Mobile payment use is on the rise, due in part to the booming sharing economy, according to the strategic management business unit at Warwick Business School.

 PwC estimate the global sharing economy will grow from $15 billion in 2013 to $335 billion in 2025, this will push up the use of mobile payment technology.

According toPinar Ozcan, associate professor of Strategic Management at Warwick Business School, the rise of sharing platforms such as Airbnb and Uber means mobile technology is taking an increasing role in the way consumers pay for services and goods.

Ozcan is researching the sharing economy, and says the growth in mobile technology, especially PayTech, is driving its growth.

“Many of these sharing platforms use mobile payment technology and so their growth will encourage the growth of PayTech in this area,” says  Ozcan.

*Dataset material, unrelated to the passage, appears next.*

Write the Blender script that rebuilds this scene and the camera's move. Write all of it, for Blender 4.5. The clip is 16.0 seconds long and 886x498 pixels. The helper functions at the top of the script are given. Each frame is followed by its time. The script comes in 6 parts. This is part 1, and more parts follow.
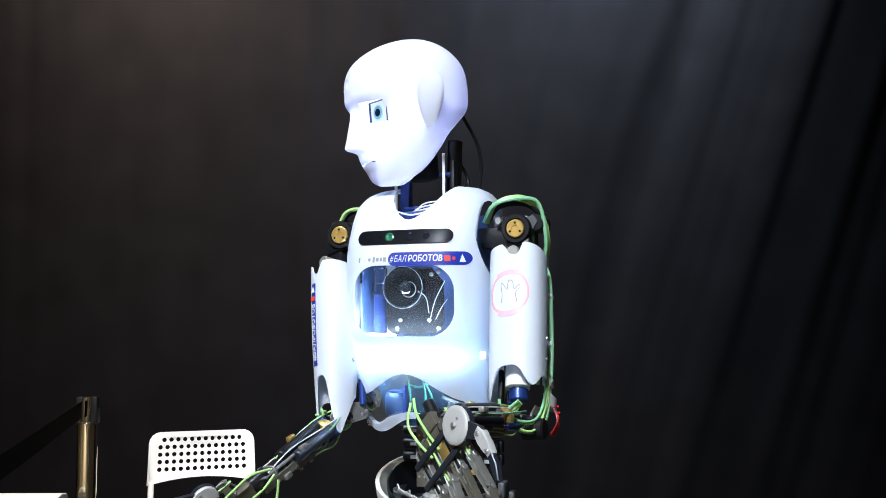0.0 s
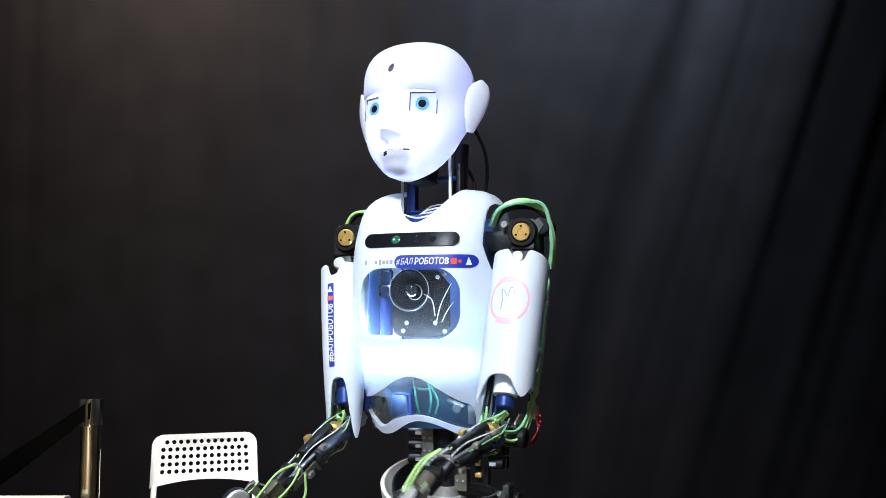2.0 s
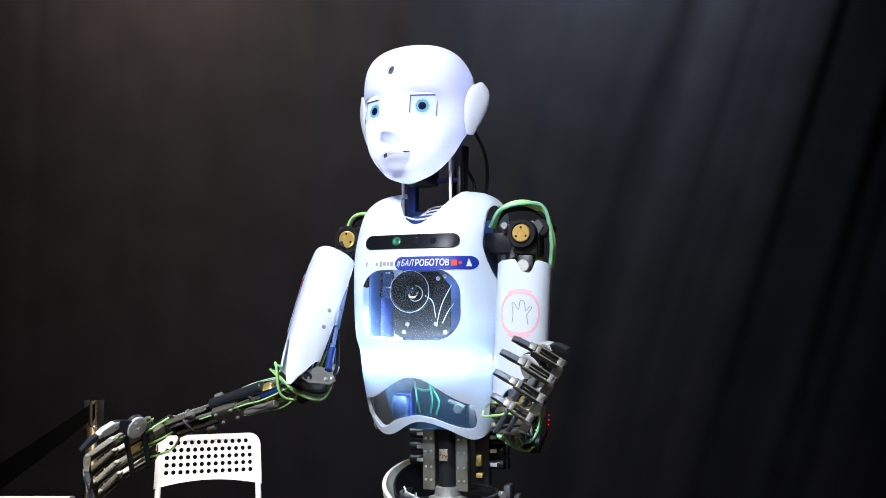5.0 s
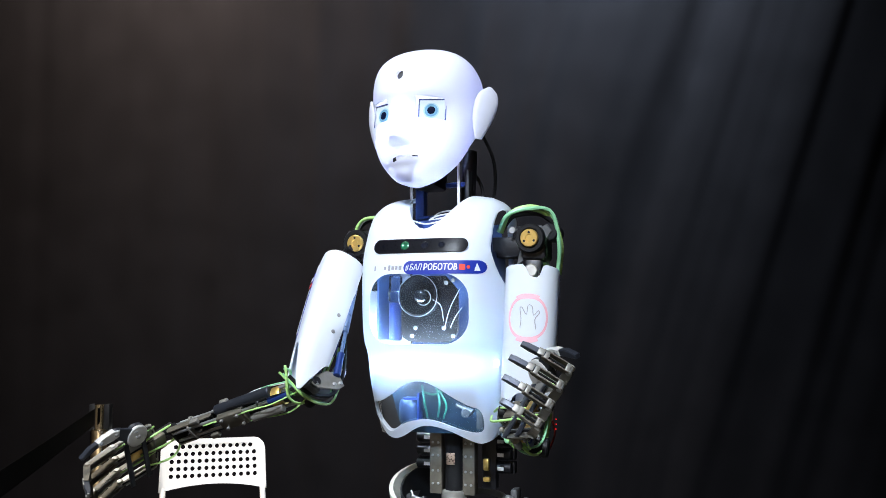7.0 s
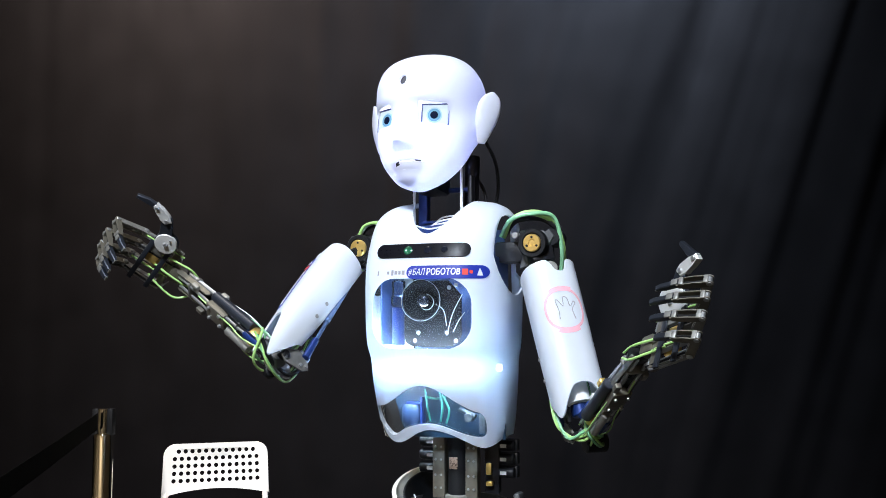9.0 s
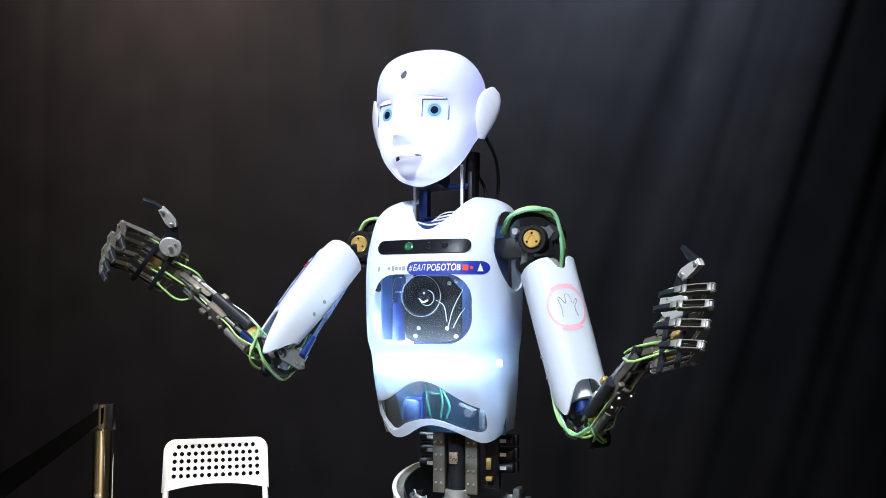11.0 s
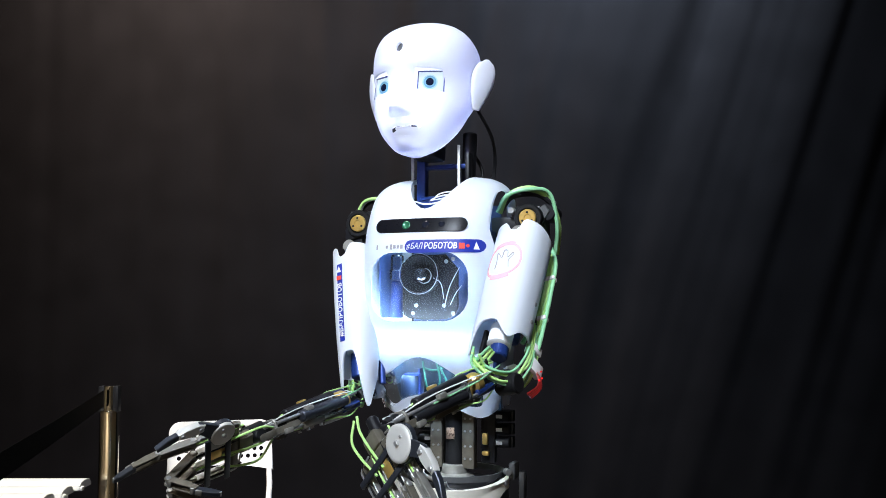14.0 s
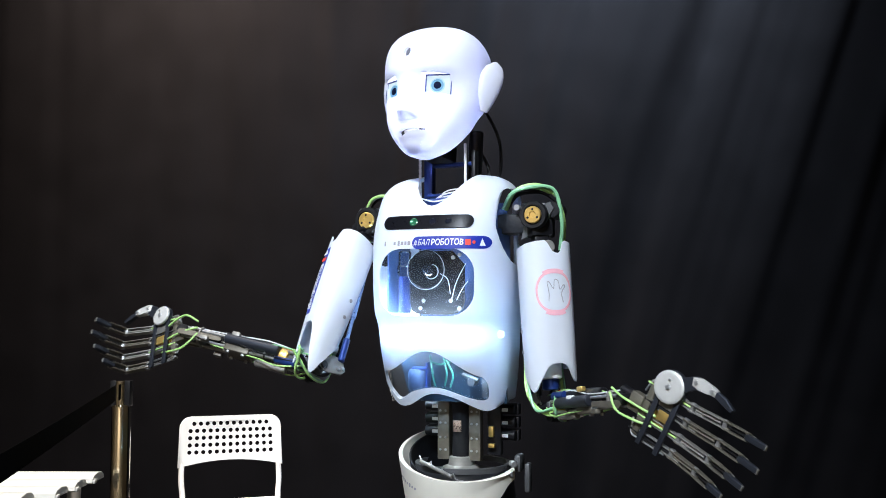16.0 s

“These platforms encourage business at an individual level, rather than going through companies,” he explains.

“Calling for a taxi through Uber or booking a room on Airbnb or even finding the nearest car repair shop all involves apps,” Ozcan says.

“They are doing business from peer to peer and bypassing companies and it is all done through mobile payment technology.

“This all happens on the mobile phone, it is the device where you book all these things, and the app allows you to send a payment with one click,” he explains.

“Paypal, Apple Pay and Google Wallet have stolen an early march, certainly in the US and Europe, but there are many smaller players with great innovative products in the sector, as we are finding out at the conference.

Ozcan's research found that while they recently became quite popular, mobile payments, particularly NFC-based ones, were delayed in the west for 15 years due to squabbling egos of banks and technology firms.

“It has been recognised since the early 2000s that Near Field Communication was the preferred choice of technology to get the mobile payment industry rolling,” says Ozcan.

“But mobile operators needed access to bank accounts, while banks, in turn, needed mobile operators because the user's bank information and the payment software needed to be integrated into the mobile service of the user.

“But wrangling over who dealt with – and essentially owned – the consumer resulted in it being delayed,” he says.

The arrival of Apple Pay in 2015 brought the return of Google Wallet and Ozcan believes it will lead to rapid growth in the technology that had stalled for more than a decade.

“Now that Apple has joined them, the fact that two big technology players are backing the payments system on their devices will certainly help with more widespread adoption issues,” he says.

 “One interesting difference between Apple Pay and Google Wallet, though, is that Apple won't have any access to information about what users buy or how much they paid,” Ozcan adds.

“Google, on the other hand, ‘sees' every transaction that a user makes.

“One thing that Apple has done right is to use its reputation as a top technology firm and platform provider to strike deals with the industry leaders in banking and mobile communications to finally get them to co-operate,” Ozcan continues.

“When a company like Apple gets behind a technology, nobody wants to miss that boat,” he says.